Written task — Copy every line with the string "this" in it.
--- Data supplied ---
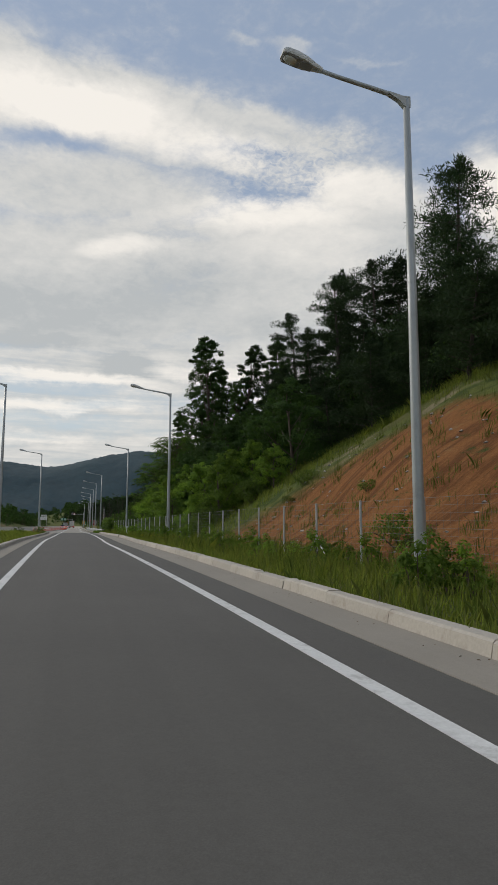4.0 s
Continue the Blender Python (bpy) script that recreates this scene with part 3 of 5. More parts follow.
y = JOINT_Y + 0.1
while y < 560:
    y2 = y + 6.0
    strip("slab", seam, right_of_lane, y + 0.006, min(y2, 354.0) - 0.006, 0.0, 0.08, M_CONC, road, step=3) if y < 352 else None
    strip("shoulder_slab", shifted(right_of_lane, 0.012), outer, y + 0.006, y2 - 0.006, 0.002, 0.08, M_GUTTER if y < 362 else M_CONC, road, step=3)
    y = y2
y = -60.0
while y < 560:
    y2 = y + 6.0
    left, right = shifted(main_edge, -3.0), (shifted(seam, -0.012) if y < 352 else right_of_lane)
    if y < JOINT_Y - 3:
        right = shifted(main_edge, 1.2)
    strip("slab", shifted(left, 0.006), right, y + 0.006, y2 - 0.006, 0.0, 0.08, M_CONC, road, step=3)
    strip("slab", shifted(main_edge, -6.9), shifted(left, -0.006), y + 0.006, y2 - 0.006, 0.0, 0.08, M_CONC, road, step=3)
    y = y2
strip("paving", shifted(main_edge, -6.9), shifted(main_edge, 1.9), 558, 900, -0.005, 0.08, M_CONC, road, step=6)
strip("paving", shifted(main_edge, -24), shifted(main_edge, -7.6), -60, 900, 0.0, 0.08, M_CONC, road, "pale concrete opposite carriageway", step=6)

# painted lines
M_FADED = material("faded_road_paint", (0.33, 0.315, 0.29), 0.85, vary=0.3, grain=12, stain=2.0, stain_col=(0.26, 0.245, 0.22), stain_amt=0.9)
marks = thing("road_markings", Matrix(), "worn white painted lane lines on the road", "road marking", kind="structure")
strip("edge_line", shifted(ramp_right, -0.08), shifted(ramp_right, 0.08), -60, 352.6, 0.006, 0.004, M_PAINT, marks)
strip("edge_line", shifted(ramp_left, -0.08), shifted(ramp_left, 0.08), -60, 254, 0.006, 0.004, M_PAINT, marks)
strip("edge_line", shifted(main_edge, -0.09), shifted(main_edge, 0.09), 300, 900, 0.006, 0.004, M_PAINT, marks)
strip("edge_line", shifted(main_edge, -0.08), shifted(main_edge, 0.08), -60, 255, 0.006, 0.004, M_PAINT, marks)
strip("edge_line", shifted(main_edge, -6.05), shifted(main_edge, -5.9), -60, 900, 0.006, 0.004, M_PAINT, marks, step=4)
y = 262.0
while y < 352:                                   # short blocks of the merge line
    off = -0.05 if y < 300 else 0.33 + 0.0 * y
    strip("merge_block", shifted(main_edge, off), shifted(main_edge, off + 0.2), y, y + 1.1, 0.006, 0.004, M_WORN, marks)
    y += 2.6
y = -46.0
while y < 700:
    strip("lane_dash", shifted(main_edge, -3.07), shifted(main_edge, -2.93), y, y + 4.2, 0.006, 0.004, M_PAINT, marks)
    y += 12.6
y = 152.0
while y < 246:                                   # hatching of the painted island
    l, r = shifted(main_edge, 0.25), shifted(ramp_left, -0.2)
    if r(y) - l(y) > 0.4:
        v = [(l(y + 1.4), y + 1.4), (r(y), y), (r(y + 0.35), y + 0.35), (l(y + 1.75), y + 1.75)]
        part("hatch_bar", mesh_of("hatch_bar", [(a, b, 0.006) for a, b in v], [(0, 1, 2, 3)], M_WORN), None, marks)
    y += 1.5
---
--- Data supplied ---
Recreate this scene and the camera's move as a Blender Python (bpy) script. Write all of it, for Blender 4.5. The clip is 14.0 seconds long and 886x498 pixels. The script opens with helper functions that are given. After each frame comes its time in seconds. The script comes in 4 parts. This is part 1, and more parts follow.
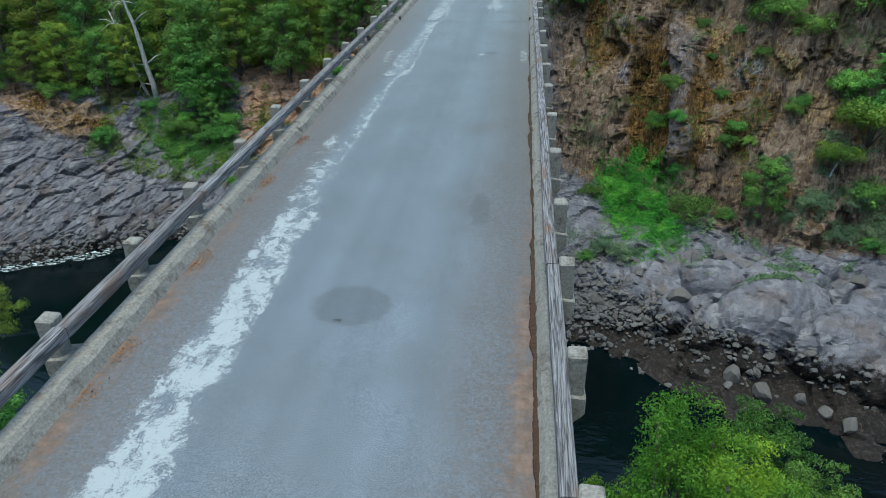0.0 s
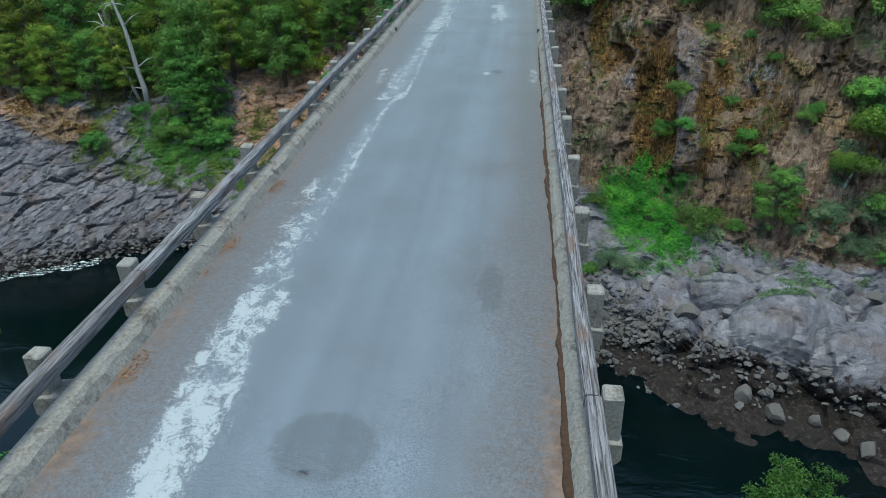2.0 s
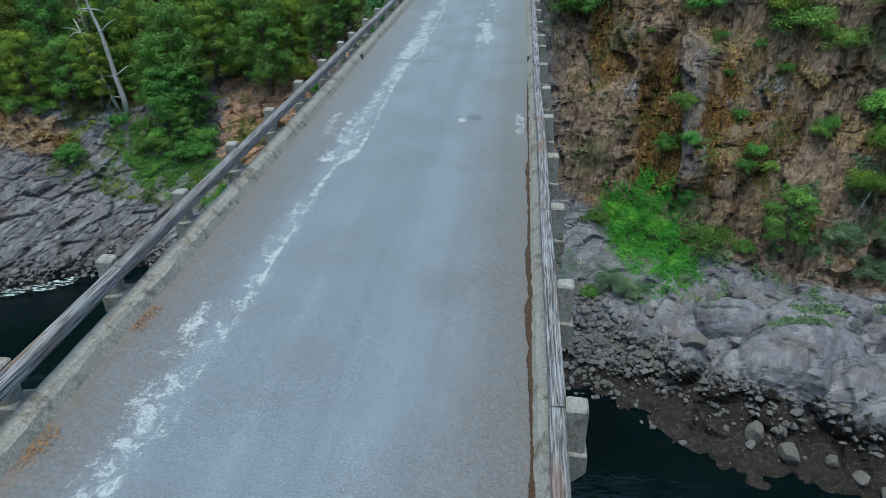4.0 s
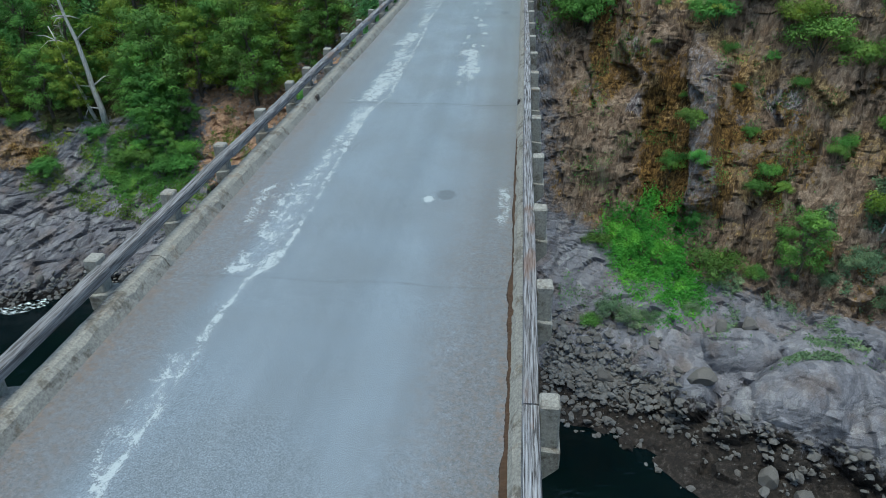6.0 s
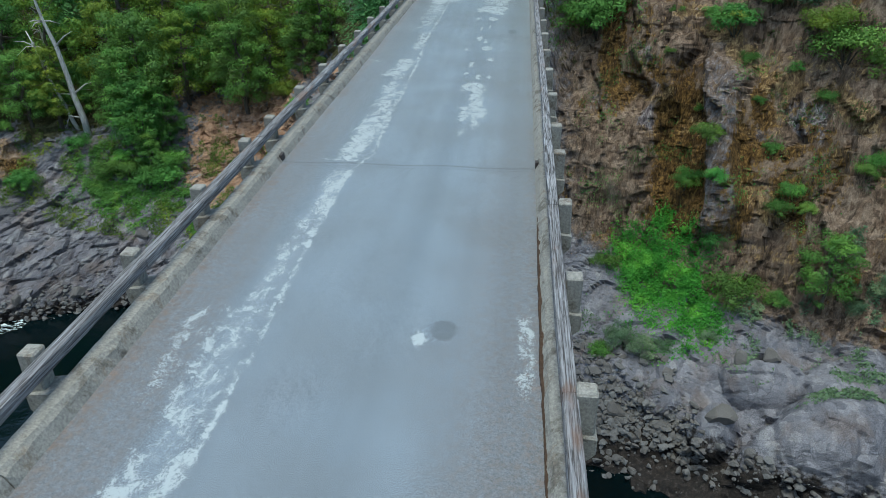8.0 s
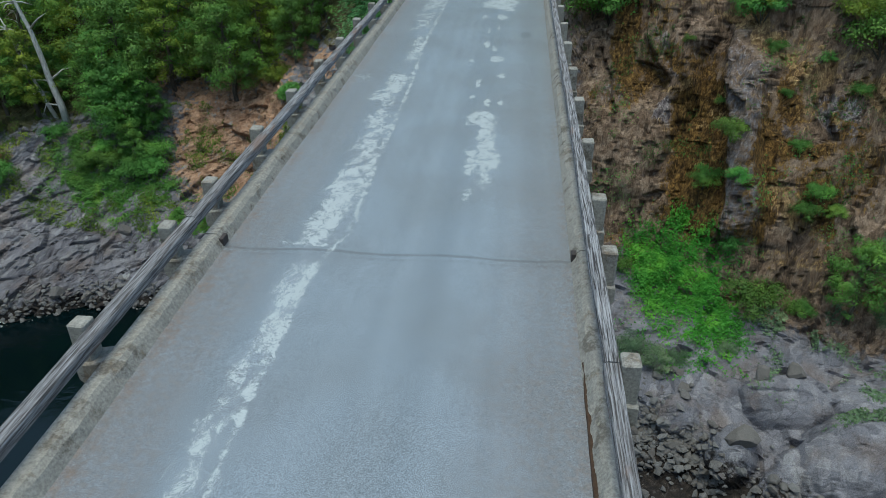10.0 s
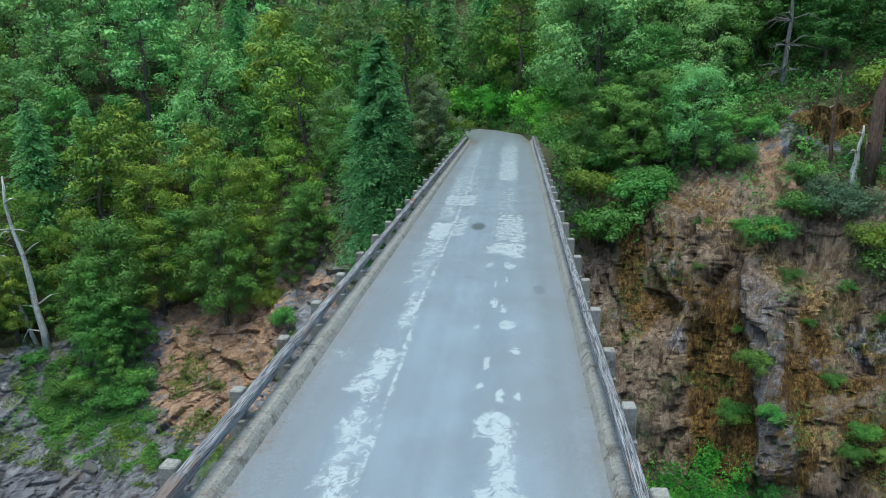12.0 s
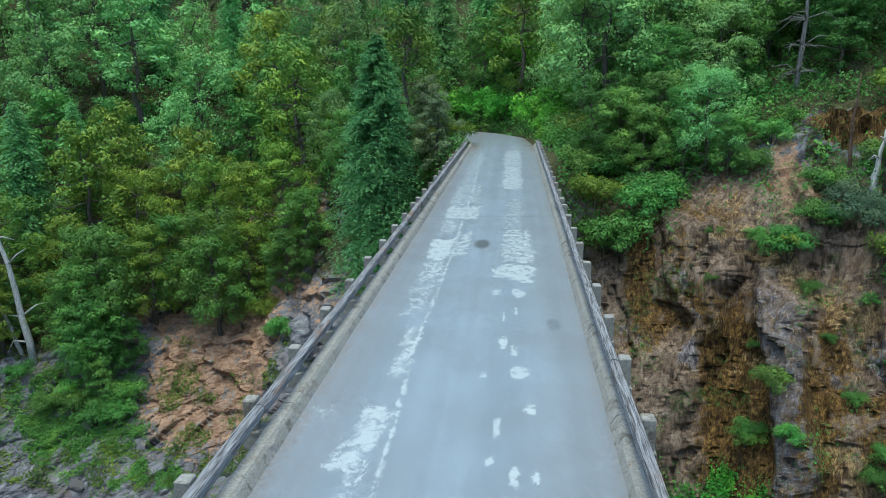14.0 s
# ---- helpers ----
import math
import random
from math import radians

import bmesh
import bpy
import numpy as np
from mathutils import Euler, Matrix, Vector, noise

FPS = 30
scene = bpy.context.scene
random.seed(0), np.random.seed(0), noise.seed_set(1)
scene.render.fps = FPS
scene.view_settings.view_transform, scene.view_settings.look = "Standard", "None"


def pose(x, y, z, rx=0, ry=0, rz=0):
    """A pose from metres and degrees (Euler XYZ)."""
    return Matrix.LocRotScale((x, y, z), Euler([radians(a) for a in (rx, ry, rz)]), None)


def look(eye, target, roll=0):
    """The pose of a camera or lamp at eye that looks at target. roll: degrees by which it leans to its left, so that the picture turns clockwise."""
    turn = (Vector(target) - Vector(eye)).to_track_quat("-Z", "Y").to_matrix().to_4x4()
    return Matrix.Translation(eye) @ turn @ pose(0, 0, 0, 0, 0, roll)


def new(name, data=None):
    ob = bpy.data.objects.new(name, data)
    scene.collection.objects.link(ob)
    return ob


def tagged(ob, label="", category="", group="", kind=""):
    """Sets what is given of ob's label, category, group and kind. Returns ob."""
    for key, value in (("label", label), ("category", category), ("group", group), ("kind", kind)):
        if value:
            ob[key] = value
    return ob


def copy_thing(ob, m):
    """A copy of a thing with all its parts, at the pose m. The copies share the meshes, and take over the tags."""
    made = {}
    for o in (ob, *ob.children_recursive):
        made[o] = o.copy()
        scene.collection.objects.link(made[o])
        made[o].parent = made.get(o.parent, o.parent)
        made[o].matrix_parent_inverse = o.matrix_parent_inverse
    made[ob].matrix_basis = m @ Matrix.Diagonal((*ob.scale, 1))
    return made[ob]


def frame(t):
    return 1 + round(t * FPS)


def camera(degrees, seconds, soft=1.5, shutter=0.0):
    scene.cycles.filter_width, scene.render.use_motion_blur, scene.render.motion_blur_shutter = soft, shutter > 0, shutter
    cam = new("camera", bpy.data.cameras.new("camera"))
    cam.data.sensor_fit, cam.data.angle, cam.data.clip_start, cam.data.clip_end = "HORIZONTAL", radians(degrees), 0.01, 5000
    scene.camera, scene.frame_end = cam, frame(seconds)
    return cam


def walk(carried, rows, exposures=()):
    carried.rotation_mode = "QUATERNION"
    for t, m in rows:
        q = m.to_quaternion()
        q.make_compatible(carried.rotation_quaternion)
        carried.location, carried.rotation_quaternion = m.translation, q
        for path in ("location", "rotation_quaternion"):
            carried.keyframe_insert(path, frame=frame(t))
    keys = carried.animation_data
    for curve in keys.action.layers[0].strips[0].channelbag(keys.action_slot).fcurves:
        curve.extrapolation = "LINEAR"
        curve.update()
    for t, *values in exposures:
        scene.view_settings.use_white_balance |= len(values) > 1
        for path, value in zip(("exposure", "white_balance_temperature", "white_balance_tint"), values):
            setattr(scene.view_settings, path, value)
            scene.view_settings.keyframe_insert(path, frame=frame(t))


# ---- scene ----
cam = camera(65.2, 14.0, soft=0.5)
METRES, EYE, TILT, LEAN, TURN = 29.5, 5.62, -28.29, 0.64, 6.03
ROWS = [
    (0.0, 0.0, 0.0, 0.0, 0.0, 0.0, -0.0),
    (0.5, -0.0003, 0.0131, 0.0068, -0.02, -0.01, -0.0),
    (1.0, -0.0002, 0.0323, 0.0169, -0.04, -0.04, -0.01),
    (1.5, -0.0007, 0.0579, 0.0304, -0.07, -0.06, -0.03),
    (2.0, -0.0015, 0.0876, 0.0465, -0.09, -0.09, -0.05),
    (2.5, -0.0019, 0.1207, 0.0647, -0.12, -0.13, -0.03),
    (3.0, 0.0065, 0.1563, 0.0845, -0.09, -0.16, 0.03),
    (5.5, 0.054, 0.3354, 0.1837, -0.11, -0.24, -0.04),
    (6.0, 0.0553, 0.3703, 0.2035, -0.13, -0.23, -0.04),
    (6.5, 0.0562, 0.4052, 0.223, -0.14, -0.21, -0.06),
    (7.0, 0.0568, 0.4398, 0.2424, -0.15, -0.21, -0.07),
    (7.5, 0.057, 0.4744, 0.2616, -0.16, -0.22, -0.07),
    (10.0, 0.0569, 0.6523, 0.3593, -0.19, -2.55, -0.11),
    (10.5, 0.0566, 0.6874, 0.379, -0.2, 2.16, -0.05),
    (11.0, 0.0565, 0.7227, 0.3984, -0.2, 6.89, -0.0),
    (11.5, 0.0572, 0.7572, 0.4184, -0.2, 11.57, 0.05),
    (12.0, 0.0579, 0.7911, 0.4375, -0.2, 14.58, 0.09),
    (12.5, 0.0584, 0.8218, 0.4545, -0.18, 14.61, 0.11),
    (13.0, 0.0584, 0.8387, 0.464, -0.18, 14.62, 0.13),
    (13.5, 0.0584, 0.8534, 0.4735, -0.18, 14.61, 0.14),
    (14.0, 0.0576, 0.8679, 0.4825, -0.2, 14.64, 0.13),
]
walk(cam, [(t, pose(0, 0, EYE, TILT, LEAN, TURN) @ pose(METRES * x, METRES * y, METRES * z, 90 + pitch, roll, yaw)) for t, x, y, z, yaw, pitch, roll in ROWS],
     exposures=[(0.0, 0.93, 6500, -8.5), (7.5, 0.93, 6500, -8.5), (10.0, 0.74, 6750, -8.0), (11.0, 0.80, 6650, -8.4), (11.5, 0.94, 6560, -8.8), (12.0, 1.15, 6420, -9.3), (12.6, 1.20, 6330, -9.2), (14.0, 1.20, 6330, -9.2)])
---
Answer to the problem —
Continue the Blender Python (bpy) script that recreates this scene with part 3 of 5. More parts follow.
Recreate this scene and the camera's move as a Blender Python (bpy) script. Write all of it, for Blender 4.5. The clip is 14.0 seconds long and 886x498 pixels. The script opens with helper functions that are given. After each frame comes its time in seconds. The script comes in 4 parts. This is part 1, and more parts follow.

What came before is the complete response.